» **WHAT YOU HAVE TO DO**:
Using the material below, repeat exactly the lines from the one with "What Blender Python" through the one with "scene.render.fps = FPS", ends included, without any images.

» **MATERIAL FOR THE TASK**:

══════

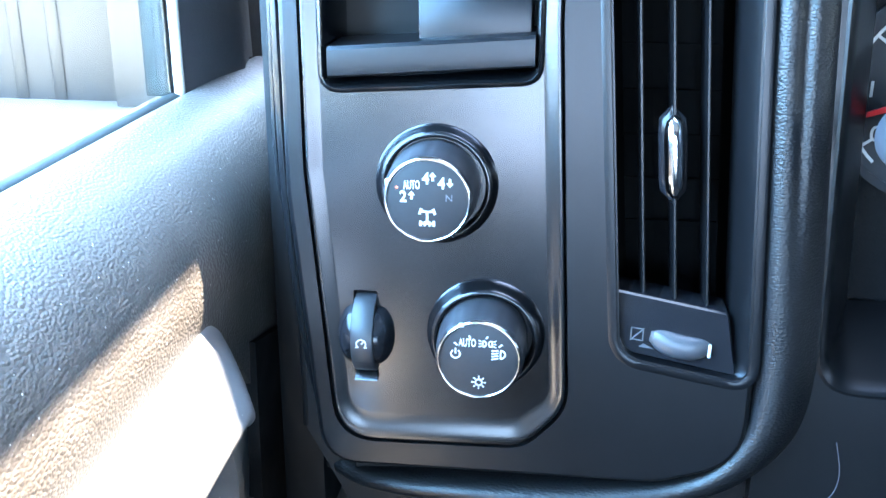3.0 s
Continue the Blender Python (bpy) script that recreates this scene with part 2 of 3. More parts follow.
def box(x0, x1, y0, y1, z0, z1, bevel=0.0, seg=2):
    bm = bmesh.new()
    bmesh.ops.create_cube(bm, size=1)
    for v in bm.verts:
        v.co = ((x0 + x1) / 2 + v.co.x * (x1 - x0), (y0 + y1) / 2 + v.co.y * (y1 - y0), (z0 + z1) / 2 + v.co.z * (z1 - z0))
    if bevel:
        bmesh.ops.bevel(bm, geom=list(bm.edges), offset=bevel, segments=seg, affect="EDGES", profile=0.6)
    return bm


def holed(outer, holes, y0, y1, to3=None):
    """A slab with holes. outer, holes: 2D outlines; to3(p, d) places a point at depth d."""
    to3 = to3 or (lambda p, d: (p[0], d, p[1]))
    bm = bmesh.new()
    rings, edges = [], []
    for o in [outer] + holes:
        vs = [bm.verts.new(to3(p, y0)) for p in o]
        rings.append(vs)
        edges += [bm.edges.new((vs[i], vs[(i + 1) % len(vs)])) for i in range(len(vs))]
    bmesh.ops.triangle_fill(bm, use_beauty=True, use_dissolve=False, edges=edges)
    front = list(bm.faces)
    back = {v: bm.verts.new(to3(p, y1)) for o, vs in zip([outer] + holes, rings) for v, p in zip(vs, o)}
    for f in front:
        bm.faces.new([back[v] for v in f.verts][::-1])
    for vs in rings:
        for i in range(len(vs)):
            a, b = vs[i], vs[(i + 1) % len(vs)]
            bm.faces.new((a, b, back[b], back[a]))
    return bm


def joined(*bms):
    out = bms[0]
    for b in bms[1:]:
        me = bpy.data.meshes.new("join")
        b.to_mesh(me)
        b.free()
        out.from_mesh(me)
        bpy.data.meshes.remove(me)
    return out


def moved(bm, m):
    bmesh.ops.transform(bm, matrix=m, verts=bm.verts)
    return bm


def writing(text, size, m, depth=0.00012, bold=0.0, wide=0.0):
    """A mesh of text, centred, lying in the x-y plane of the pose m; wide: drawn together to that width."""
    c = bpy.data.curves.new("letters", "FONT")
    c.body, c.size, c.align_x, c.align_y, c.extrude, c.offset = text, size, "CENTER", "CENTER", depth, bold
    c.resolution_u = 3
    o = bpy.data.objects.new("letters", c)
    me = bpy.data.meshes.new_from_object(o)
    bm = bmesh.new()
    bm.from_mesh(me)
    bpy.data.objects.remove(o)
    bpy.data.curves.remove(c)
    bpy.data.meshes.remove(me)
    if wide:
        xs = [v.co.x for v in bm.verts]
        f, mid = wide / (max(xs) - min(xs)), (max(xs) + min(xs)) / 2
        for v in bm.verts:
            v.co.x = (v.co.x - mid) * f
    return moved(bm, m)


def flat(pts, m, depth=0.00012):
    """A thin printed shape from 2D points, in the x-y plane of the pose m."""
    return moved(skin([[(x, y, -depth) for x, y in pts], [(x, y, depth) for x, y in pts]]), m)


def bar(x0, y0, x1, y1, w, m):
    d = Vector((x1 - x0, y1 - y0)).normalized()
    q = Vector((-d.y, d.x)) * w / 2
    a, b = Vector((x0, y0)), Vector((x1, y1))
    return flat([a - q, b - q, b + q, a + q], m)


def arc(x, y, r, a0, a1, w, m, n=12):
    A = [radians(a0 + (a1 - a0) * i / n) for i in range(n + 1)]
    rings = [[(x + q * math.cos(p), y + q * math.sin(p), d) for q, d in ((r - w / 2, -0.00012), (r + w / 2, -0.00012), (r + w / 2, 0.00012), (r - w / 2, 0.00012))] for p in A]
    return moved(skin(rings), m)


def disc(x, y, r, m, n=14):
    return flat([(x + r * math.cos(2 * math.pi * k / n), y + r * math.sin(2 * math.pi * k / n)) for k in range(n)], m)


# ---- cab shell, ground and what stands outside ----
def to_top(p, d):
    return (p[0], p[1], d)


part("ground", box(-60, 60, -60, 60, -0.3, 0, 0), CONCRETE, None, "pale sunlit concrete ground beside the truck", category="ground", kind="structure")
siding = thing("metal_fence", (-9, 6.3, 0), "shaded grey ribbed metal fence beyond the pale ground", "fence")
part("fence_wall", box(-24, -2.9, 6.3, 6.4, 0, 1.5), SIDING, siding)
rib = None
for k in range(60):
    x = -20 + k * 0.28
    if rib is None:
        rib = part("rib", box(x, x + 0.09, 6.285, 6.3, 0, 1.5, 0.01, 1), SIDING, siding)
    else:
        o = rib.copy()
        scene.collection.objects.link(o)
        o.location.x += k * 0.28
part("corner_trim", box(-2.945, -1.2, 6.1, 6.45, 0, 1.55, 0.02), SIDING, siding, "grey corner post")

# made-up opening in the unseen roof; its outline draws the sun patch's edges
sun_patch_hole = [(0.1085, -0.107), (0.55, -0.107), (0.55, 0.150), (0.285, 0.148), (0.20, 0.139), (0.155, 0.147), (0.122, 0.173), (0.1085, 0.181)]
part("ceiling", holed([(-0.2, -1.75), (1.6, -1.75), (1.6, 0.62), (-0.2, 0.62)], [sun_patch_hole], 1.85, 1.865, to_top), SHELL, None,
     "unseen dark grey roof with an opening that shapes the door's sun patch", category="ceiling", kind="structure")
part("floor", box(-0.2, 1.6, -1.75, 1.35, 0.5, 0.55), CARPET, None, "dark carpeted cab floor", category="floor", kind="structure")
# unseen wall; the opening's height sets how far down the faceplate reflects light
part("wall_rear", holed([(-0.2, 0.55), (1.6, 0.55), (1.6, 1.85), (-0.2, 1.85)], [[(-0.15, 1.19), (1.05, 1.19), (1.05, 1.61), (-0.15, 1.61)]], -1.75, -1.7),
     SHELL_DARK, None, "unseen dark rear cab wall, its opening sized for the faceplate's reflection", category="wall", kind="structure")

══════

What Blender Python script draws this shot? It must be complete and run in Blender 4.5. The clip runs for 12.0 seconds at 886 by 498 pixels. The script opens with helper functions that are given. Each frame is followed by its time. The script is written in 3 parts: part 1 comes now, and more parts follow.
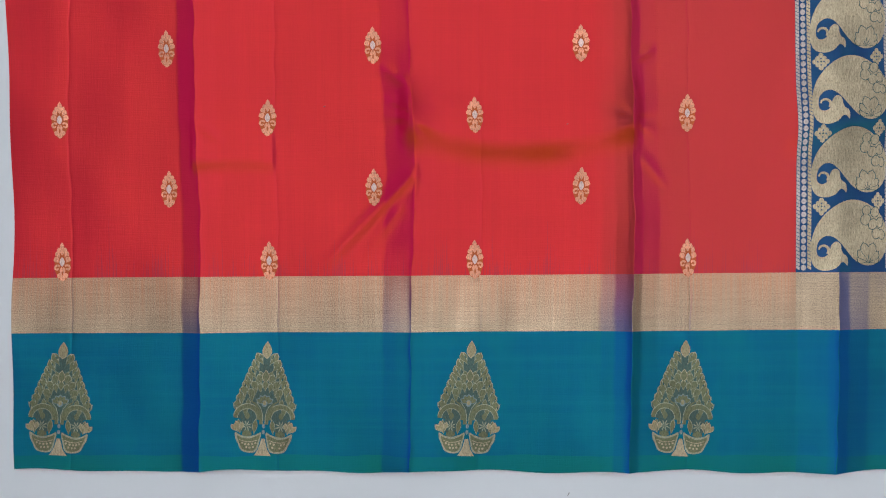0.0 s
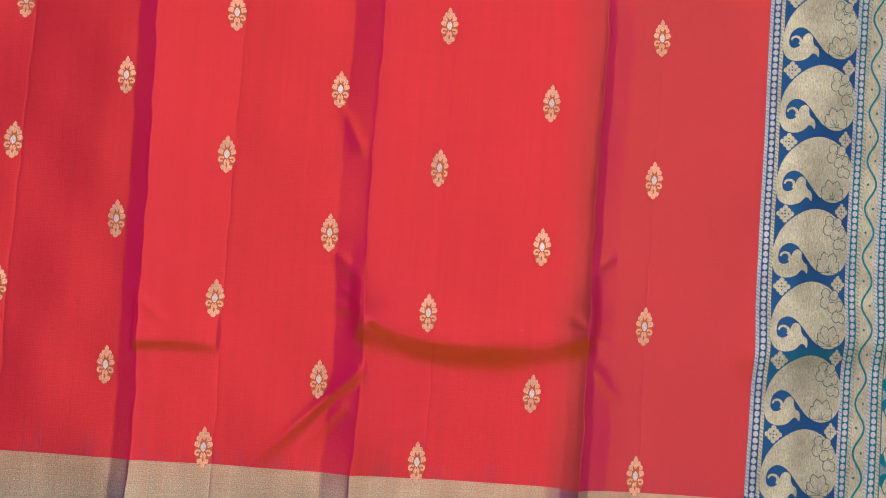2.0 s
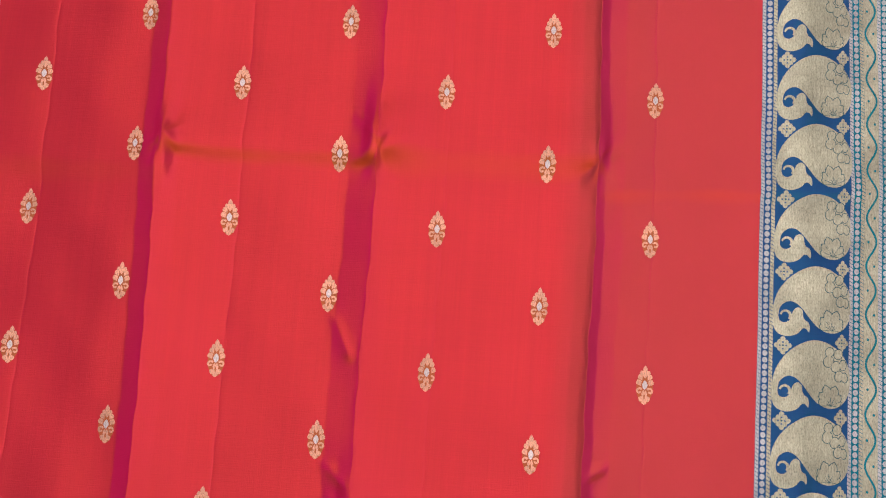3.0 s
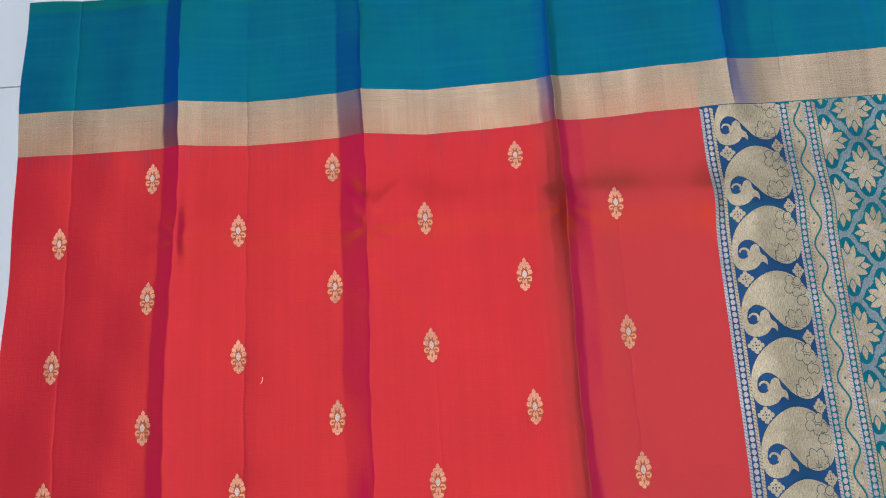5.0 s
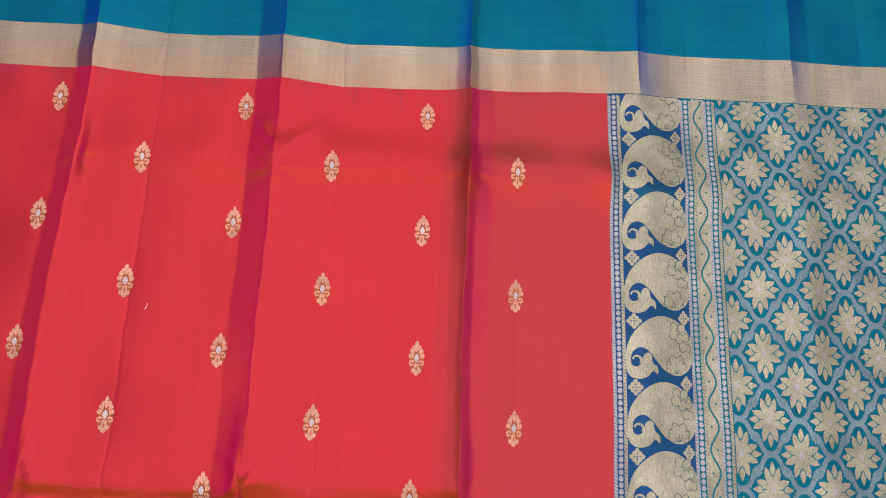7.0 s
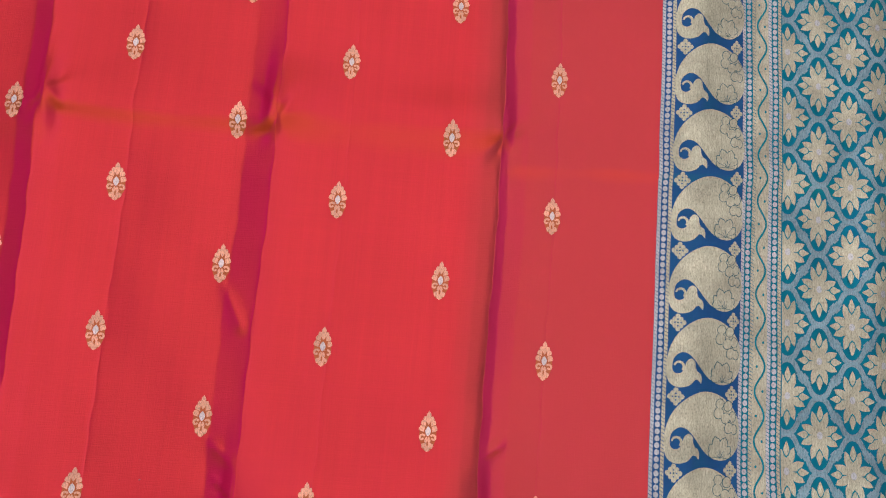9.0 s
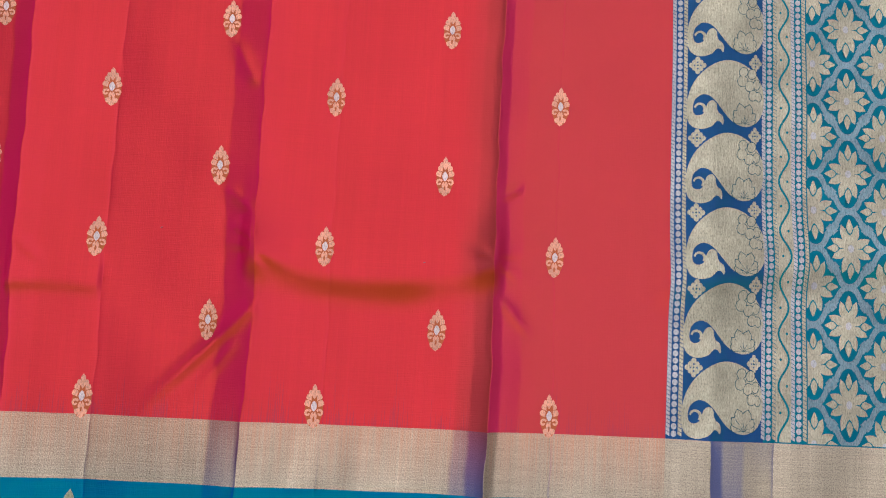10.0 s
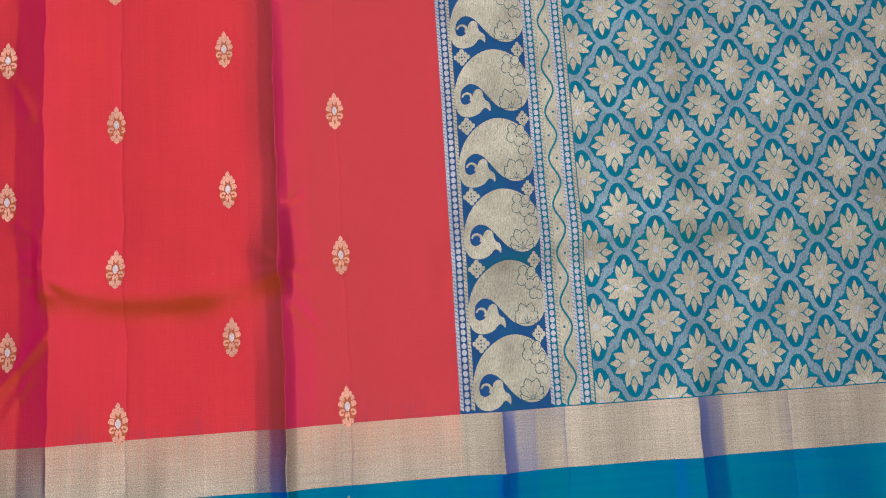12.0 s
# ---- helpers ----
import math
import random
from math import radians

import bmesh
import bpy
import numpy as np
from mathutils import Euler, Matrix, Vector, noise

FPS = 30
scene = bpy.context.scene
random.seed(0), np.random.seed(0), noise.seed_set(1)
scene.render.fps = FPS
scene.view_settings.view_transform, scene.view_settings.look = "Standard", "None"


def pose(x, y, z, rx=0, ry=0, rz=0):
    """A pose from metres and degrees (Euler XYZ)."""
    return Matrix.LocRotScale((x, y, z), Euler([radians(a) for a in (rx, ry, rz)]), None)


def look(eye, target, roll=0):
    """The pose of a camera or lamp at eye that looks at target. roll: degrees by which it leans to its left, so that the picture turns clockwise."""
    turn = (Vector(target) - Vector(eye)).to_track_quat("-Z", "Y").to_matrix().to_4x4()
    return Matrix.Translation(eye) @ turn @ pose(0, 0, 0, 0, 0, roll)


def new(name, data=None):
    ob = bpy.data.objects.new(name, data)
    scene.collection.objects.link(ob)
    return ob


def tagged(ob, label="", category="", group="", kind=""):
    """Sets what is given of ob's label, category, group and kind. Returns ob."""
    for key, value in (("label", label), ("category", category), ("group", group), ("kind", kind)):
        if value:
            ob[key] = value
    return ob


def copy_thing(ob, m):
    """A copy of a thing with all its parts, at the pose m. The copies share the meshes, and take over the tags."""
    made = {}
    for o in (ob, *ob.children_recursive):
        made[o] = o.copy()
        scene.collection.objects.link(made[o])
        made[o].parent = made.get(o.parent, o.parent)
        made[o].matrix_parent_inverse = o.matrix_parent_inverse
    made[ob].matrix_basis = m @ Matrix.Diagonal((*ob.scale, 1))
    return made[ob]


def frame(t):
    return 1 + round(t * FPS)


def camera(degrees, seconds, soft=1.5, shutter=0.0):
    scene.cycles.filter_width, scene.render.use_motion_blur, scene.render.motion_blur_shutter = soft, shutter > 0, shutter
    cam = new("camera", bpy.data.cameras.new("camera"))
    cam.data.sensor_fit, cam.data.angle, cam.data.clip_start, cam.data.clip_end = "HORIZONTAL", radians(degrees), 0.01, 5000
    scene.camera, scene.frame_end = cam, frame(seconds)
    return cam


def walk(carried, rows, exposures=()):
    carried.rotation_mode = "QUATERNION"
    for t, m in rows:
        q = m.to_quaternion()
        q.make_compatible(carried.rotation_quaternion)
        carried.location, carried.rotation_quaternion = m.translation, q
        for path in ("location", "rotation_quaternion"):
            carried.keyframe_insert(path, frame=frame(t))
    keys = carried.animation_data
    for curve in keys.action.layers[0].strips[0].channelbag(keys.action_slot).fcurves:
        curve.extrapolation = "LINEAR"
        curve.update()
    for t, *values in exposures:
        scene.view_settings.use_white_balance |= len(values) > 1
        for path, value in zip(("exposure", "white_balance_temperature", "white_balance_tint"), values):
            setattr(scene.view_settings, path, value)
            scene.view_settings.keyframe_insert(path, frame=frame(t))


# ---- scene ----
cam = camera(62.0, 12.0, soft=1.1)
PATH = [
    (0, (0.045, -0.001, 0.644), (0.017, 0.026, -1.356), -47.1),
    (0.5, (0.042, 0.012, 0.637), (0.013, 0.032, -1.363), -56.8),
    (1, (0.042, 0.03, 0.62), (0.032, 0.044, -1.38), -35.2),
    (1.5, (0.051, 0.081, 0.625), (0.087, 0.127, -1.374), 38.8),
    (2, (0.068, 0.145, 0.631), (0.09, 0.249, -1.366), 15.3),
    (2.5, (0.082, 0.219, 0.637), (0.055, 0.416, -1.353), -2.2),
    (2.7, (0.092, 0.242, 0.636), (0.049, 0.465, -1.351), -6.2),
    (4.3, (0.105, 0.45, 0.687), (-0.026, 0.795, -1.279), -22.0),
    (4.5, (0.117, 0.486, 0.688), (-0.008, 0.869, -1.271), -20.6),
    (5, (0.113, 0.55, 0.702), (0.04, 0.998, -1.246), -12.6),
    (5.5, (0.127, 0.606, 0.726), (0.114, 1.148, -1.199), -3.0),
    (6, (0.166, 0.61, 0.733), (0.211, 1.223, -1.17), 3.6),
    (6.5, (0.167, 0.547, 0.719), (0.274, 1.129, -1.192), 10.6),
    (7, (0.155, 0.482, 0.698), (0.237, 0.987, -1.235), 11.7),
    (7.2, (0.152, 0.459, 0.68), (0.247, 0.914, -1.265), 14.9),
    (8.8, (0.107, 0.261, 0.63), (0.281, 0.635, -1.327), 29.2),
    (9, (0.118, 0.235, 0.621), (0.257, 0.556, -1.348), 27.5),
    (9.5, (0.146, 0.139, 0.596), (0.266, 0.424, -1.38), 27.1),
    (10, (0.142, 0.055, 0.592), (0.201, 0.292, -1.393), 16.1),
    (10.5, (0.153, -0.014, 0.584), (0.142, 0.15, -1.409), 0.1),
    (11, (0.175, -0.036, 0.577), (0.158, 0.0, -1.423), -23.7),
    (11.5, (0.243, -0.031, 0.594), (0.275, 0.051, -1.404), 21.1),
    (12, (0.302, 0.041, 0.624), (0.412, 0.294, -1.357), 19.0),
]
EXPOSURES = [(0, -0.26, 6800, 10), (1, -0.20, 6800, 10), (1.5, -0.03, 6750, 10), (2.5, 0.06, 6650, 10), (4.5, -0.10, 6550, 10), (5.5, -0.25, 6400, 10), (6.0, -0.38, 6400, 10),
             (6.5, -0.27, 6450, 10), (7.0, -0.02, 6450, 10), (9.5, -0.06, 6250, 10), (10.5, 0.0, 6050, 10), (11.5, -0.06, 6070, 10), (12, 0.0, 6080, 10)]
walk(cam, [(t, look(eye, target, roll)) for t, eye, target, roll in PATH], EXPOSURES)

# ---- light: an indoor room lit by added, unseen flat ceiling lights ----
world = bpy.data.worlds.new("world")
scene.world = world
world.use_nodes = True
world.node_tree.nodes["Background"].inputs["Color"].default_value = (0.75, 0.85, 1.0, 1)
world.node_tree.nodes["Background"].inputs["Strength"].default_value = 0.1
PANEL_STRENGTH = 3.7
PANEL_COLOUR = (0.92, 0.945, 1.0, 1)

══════

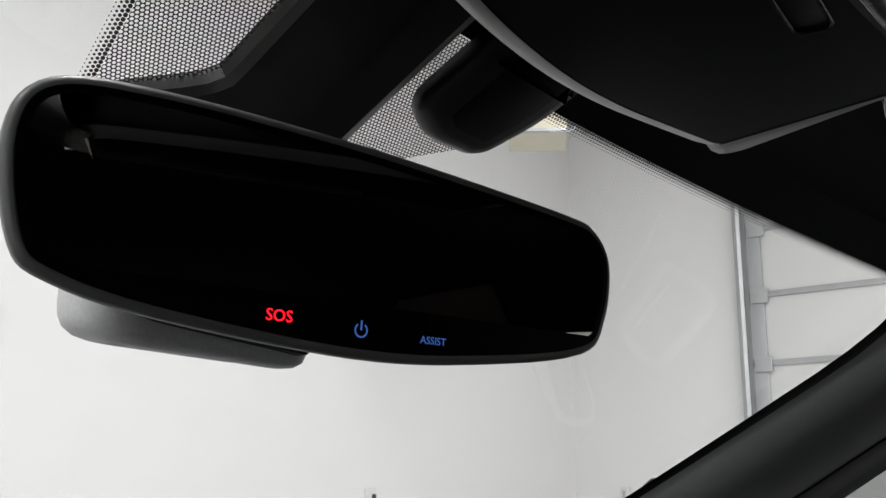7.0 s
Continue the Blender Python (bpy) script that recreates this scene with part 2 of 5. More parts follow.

══════

» **OUTPUT OF THE TASK**:
What Blender Python script draws this shot? It must be complete and run in Blender 4.5. The clip runs for 12.0 seconds at 886 by 498 pixels. The script opens with helper functions that are given. Each frame is followed by its time. The script is written in 3 parts: part 1 comes now, and more parts follow.
0.0 s
2.0 s
3.0 s
5.0 s
7.0 s
9.0 s
10.0 s
12.0 s
# ---- helpers ----
import math
import random
from math import radians

import bmesh
import bpy
import numpy as np
from mathutils import Euler, Matrix, Vector, noise

FPS = 30
scene = bpy.context.scene
random.seed(0), np.random.seed(0), noise.seed_set(1)
scene.render.fps = FPS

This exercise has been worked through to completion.